26. Scottie Upshall on Panthers head coach Kevin Dineen: "He's like having an extra captain out there." You can see the difference in this team. Mentioned in one of last year's blogs that Dineen despises divers. He's told his players he will not tolerate it.
27. Also making a difference is Glen Gulutzan. Said one opposing coach: "They're fast and they never stop skating." As the Stars went through their Eastern swing, several different people (players, coaches, GM) raved about Jamie Benn. They really don't see him often and were very impressed. Benn went 129th overall in 2007. If you re-did that draft now, where does he go? Second after Patrick Kane? Third after Kane and Logan Couture?
28. Maple Leaf fans rolled their eyes after last week's 5-1 loss to Florida when Jonas Gustavsson said: "It's just one of those nights where we don't get the bounces.
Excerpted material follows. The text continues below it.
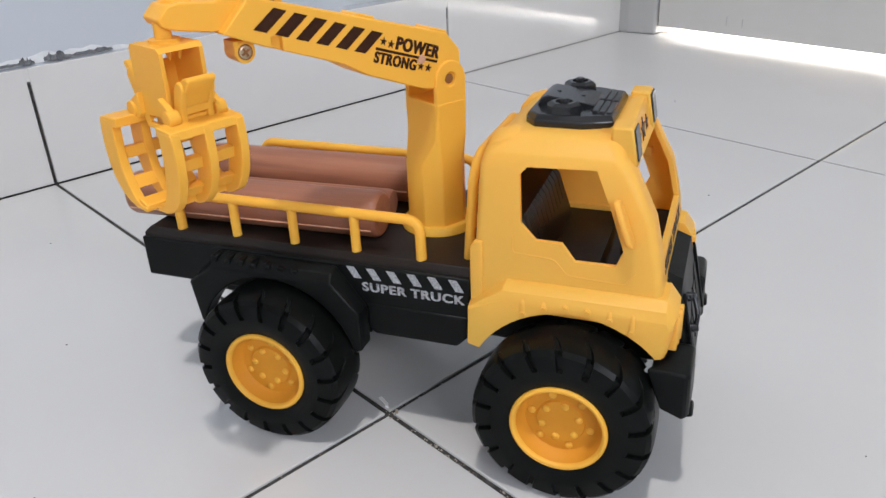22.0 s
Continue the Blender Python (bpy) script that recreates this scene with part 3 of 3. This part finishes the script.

Everything just hit the post and deflects and bounced back and forth. Overall, I felt pretty good." Mike Weir was like this, too. He'd blame "spike marks" for bad putts. When you struggle with confidence, some sports psychologists suggest you deflect blame so as not to crush yourself.
29. How can you tell P.K. Subban's really arrived? Teams are attacking the Canadiens defenceman much more aggressively. Opponents are sending two players after him when he goes back after the puck. They're hoping to pressure him into a mistake, deliver a big hit or simply force him to give it to someone who doesn't handle it as well as he does. (Looked like Subban hurt himself trying to check Jordin Tootoo in Nashville.)
30. Can't possibly explain how much my heart aches for the family and friends of Kyle Fundytus, a 16-year-old Edmonton boy who died Sunday morning, hours after a puck hit his neck during a game. There were moments of silence for him yesterday at various local rinks. Condolences and best wishes to everyone affected.